- AIM OF THE EXERCISE -
Quote every line as written. Omit pictures.

- SUPPLIED MATERIAL -
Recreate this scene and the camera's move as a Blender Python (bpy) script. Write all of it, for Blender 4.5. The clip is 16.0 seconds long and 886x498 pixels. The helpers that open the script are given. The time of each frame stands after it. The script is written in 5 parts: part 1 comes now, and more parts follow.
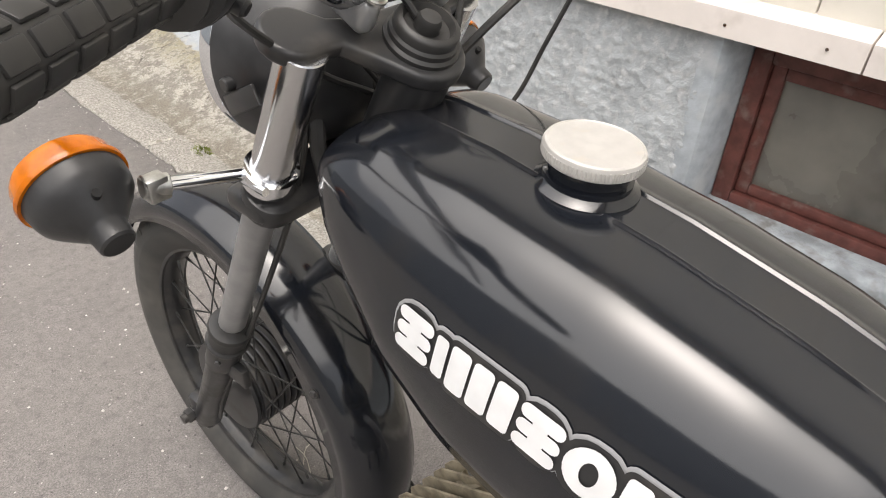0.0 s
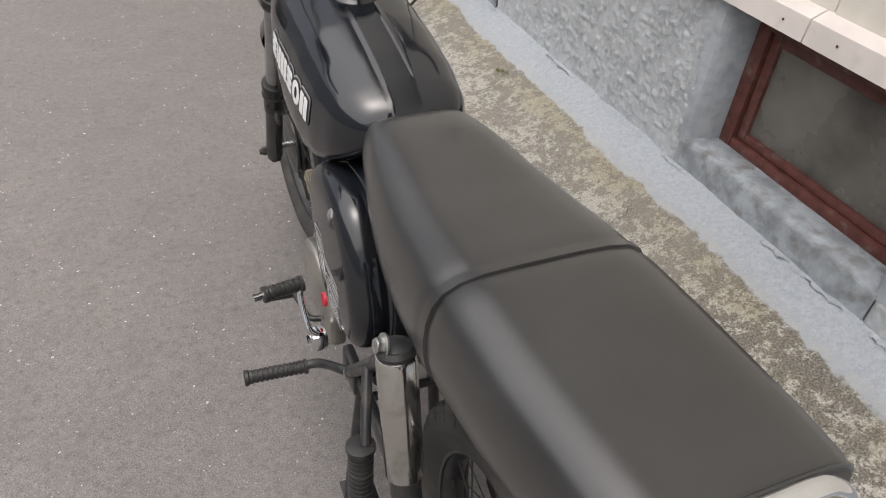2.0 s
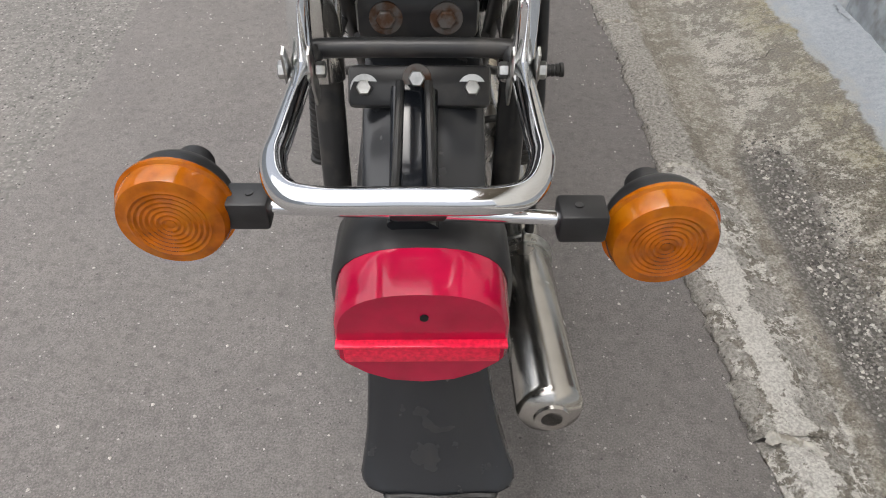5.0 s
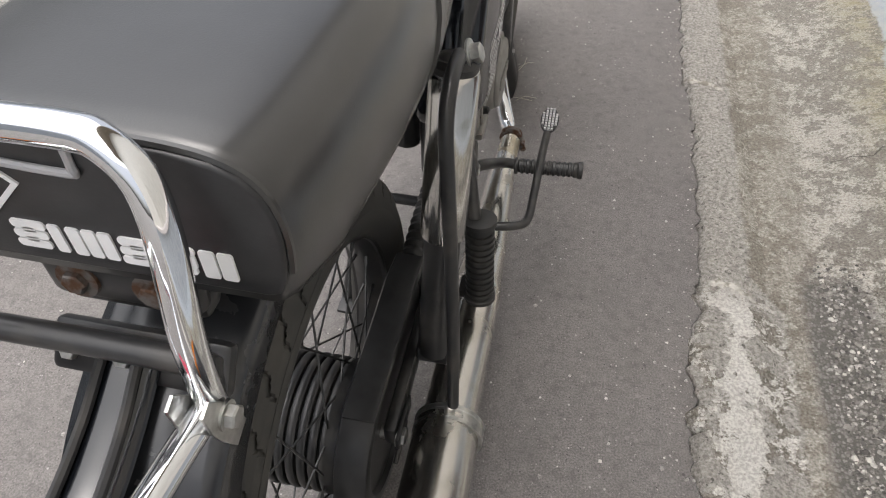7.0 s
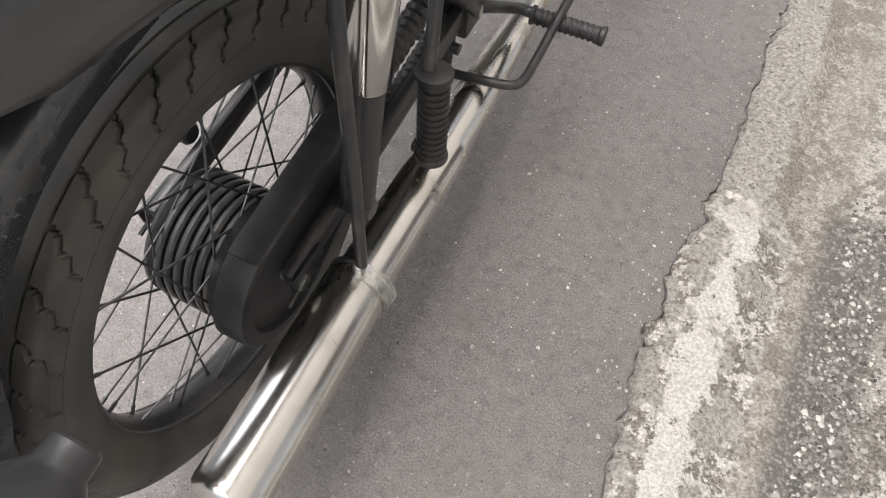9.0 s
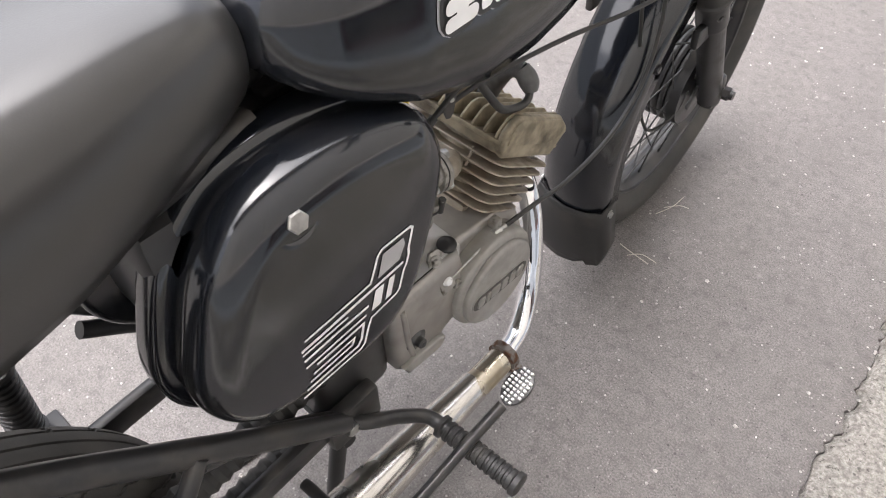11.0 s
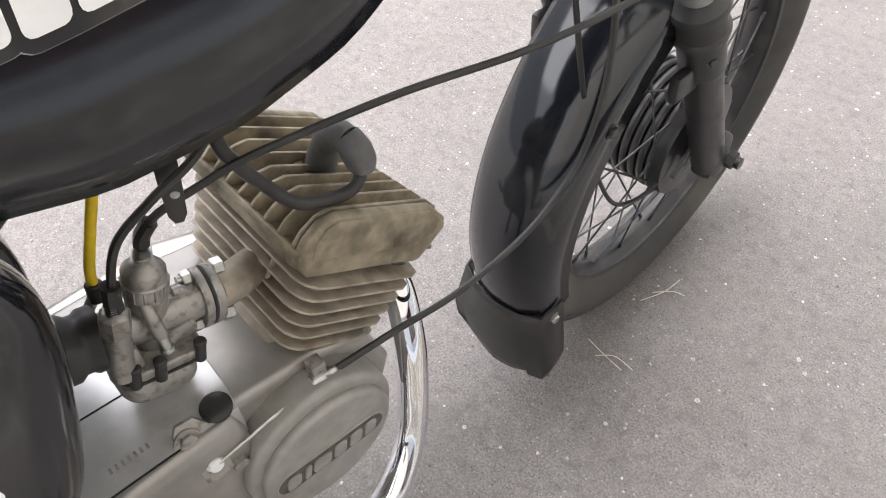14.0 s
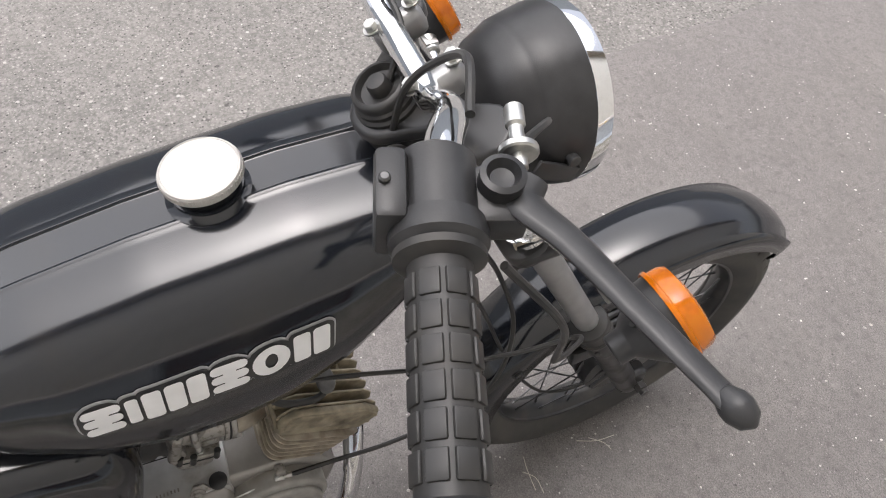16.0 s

- FINISHED ANSWER -
Recreate this scene and the camera's move as a Blender Python (bpy) script. Write all of it, for Blender 4.5. The clip is 16.0 seconds long and 886x498 pixels. The helpers that open the script are given. The time of each frame stands after it. The script is written in 5 parts: part 1 comes now, and more parts follow.
0.0 s
2.0 s
5.0 s
7.0 s
9.0 s
11.0 s
14.0 s
16.0 s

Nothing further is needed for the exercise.